Many Native American leaders, in Virginia and elsewhere, also encouraged Virginia Indians to boycott all Jamestown 400th anniversary activities to protest their lack of recognition.
As a result of their protest, officials changed the name of the anniversary events from "celebration" to "commemoration."
Adkins, who is on the federal commission planning the anniversary, vehemently disagreed. And yesterday's ceremony -- an elaborate news conference really -- was the reason. For the first time since the victors began writing the history books, TV cameras, radio microphones and photographers swarmed around Virginia's Native Americans, capturing their stories and letting all the world know they're still here.
"This is a chance to tell the world who we are," Adkins said.

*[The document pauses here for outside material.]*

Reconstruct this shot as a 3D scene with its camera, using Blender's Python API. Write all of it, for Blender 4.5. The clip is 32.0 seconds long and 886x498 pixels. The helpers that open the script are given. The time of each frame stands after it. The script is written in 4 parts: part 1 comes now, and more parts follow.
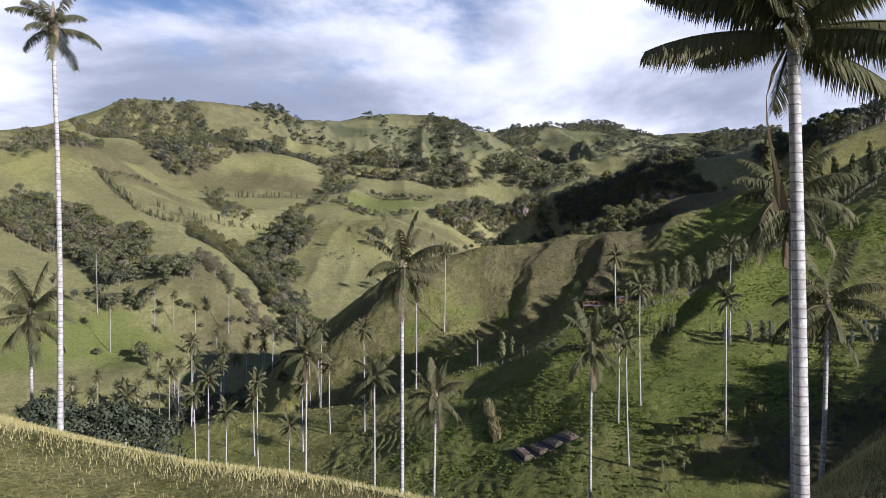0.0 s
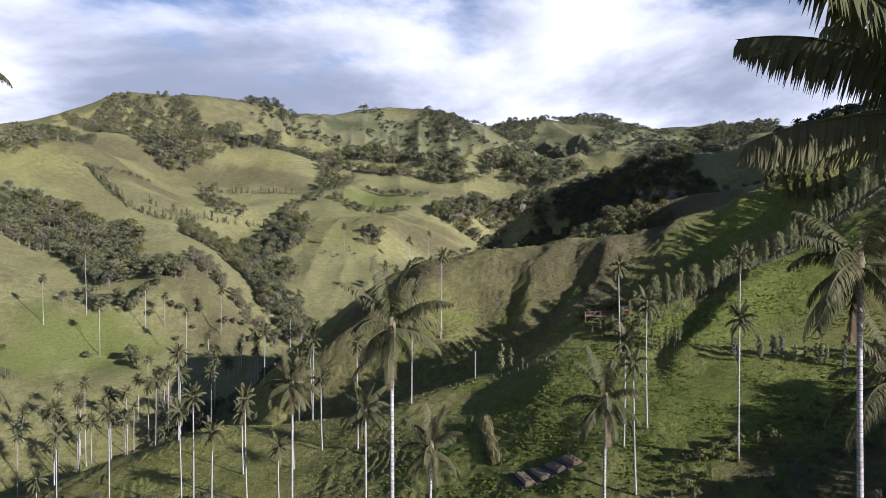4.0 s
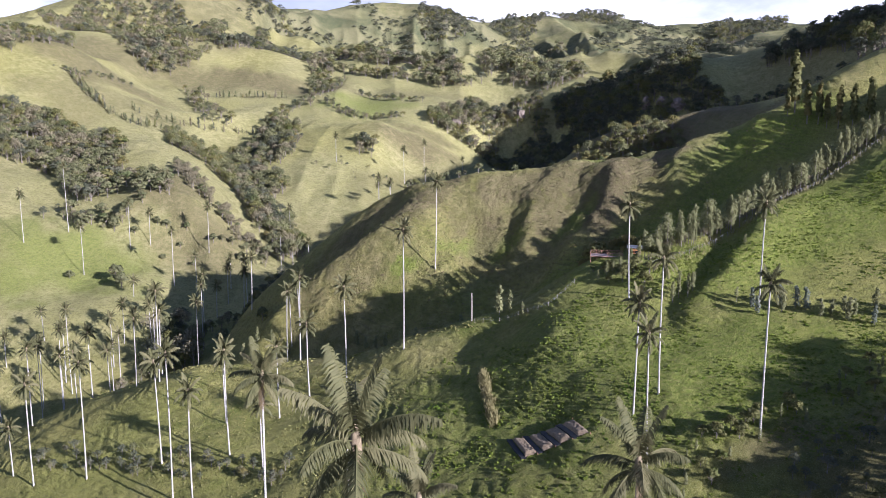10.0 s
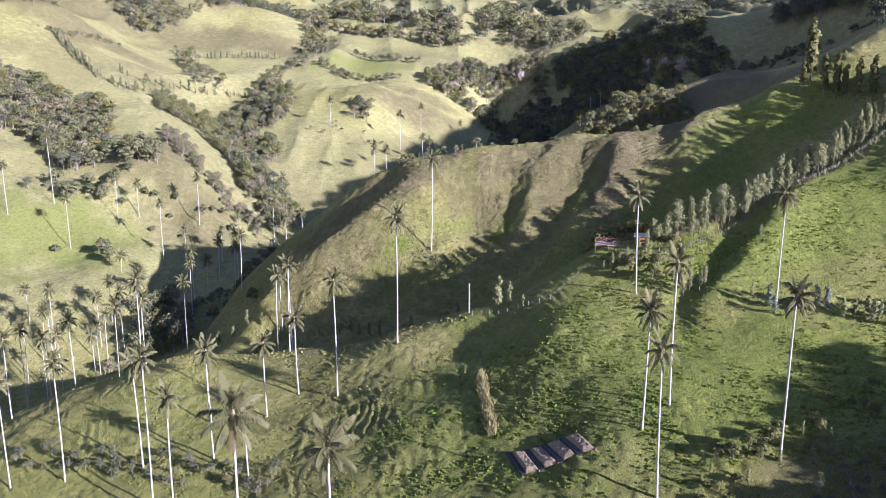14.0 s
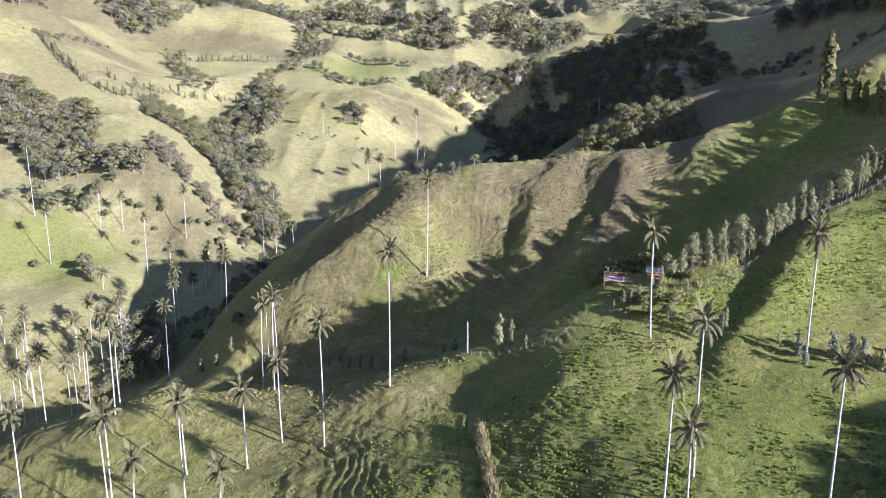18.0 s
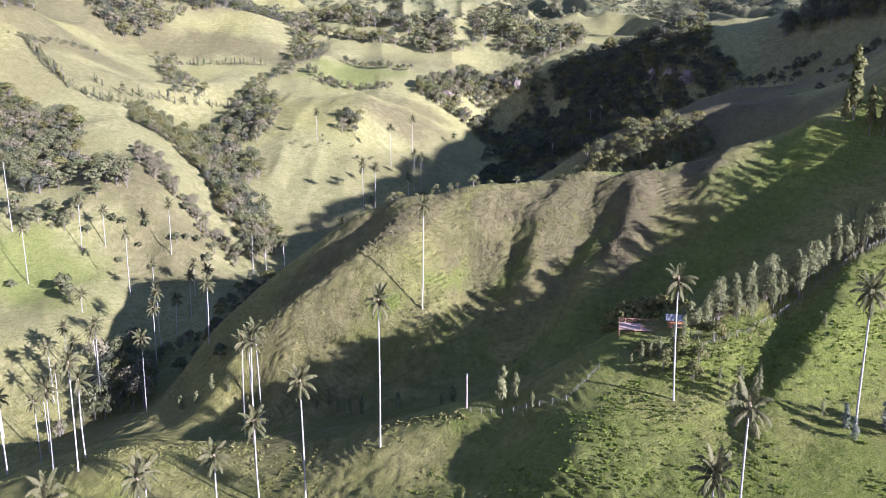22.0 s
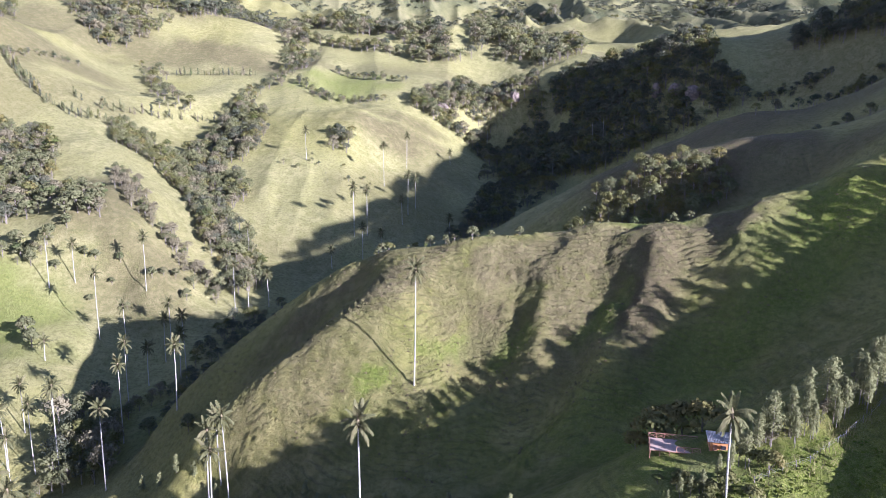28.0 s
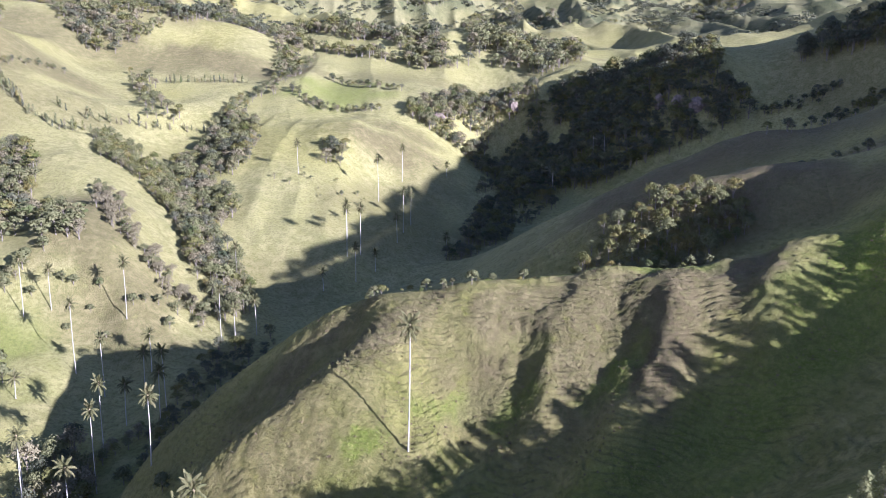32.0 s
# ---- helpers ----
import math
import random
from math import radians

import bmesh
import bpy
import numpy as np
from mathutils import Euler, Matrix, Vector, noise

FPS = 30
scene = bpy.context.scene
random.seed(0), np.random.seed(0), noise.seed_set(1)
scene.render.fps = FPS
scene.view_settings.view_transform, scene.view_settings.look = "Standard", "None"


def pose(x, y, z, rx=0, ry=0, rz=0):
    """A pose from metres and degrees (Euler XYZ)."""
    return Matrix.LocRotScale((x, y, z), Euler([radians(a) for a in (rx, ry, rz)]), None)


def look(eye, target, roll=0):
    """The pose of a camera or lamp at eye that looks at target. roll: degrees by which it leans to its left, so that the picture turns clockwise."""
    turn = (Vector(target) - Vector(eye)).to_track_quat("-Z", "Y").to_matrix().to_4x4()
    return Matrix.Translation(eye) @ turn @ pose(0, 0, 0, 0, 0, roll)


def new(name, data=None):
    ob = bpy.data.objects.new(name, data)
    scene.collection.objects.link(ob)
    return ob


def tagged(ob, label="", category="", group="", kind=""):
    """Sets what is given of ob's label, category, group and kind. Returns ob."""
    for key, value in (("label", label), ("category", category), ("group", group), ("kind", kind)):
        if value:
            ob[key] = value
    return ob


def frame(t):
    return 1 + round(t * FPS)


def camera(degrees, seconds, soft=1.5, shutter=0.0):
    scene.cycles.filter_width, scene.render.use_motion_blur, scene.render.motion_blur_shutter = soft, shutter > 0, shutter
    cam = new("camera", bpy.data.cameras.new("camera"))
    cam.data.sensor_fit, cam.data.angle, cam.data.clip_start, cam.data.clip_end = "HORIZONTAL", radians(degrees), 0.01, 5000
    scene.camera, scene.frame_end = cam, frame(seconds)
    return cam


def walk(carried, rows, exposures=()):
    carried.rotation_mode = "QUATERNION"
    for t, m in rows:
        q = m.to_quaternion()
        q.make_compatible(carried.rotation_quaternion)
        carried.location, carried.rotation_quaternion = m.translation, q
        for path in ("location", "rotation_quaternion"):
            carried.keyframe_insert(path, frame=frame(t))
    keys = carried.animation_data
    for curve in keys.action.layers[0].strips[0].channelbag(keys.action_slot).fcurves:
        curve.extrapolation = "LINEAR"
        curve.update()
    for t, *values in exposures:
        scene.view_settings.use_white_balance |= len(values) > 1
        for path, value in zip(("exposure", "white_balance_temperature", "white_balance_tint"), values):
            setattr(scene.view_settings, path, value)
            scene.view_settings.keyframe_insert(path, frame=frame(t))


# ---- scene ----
cam = camera(61.36, 32.0, soft=0.6)
# (seconds, east, north, height, tilt, lean, turn)
PATH = [
    (0, 0.00, 0.00, 0.00, 89.86, -0.22, -0.00),
    (1, -0.02, 2.14, 0.97, 89.88, -0.20, -0.07),
    (2, -0.01, 4.43, 2.17, 89.88, -0.21, -0.14),
    (3, 0.03, 6.95, 3.51, 89.74, -0.19, -0.21),
    (3.5, 0.05, 8.29, 4.24, 89.49, -0.23, -0.24),
    (4.5, -0.04, 11.41, 5.86, 89.13, -0.21, -0.32),
    (5.5, -0.10, 14.74, 7.52, 88.50, -0.18, -0.39),
    (6, -0.07, 16.34, 8.31, 87.97, -0.22, -0.43),
    (7, 0.14, 19.66, 9.92, 86.46, -0.19, -0.46),
    (8, 0.39, 23.13, 11.66, 84.86, -0.14, -0.47),
    (9, 0.55, 26.60, 13.35, 83.24, -0.14, -0.52),
    (10, 0.69, 30.04, 15.08, 81.62, -0.10, -0.55),
    (11, 0.80, 33.45, 16.86, 80.01, -0.07, -0.60),
    (11.5, 0.90, 35.19, 17.74, 79.21, -0.06, -0.63),
    (12, 1.04, 36.95, 18.58, 78.59, -0.04, -0.64),
    (12.5, 1.18, 38.75, 19.38, 78.41, -0.05, -0.65),
    (13, 1.32, 40.59, 20.16, 78.41, -0.09, -0.65),
    (14, 1.57, 44.41, 21.73, 78.41, -0.15, -0.68),
    (14.5, 1.64, 46.40, 22.51, 78.42, -0.09, -0.72),
    (15.5, 1.41, 50.71, 23.98, 78.41, 0.02, -0.85),
    (16.5, 1.18, 55.29, 25.42, 78.40, 0.08, -0.98),
    (18, 1.49, 62.54, 27.70, 78.38, 0.01, -1.06),
    (19, 1.65, 67.85, 29.29, 78.37, -0.05, -1.09),
    (20, 1.83, 73.41, 30.93, 78.34, -0.03, -1.13),
    (21, 2.02, 79.05, 32.56, 78.32, -0.01, -1.20),
    (22, 2.19, 84.72, 34.27, 78.29, 0.00, -1.24),
    (23, 2.36, 90.42, 36.17, 78.28, -0.01, -1.28),
    (24, 2.53, 96.12, 38.32, 78.26, 0.02, -1.33),
    (25, 2.69, 101.71, 40.61, 78.26, 0.05, -1.40),
    (25.5, 2.77, 104.49, 41.78, 78.28, 0.05, -1.43),
    (26.5, 2.96, 110.19, 44.22, 78.29, 0.07, -1.48),
    (27.5, 3.16, 115.95, 46.67, 78.30, 0.10, -1.53),
    (28, 3.24, 118.84, 47.86, 78.31, 0.11, -1.56),
    (29, 3.36, 124.60, 50.20, 78.34, 0.17, -1.63),
    (30, 3.45, 130.36, 52.58, 78.34, 0.19, -1.72),
    (31, 3.48, 136.12, 55.08, 78.34, 0.28, -1.83),
    (32, 3.42, 141.76, 57.58, 78.31, 0.31, -1.88),
]
walk(cam, [(t, pose(x, y, z, 0, 0, turn) @ pose(0, 0, 0, tilt) @ pose(0, 0, 0, 0, 0, lean)) for t, x, y, z, tilt, lean, turn in PATH],
     exposures=[(0, 0.84, 5600, 20), (5.5, 0.98, 5600, 21), (8.5, 1.34, 5550, 24), (13, 1.95, 5400, 31), (20, 2.01, 5300, 32), (32, 2.07, 5250, 31)])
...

It is time, Adkins said, to take the story back from the historians and Hollywood directors who have portrayed his people alternatively as ignorant savages or idyllic dwellers in a simple Garden of Eden. It is time to tell the truth of Chief Wahunsunacock, whom the English called Powhatan, and his daughter Matoaka, who was nicknamed Pocahontas, or "frolicsome child," and say a prayer over her grave at Gravesend, where she died in England at age 22.
It is time to acknowledge that without the Chickahominy and other Virginia tribes, the early settlers at Jamestown would surely have died of starvation.
"We consider Jamestown the cradle of American democracy," said Sen. George Allen (R-Va.), who, along with Rep. James P. Moran Jr. (D-Va.), attended the ceremony yesterday. "And that cradle was tended to by Virginia Indians."
Allen and Moran are sponsoring federal recognition bills in Congress to, they said, right an old wrong.
"It is time not to rewrite history but to set it straight," Adkins said.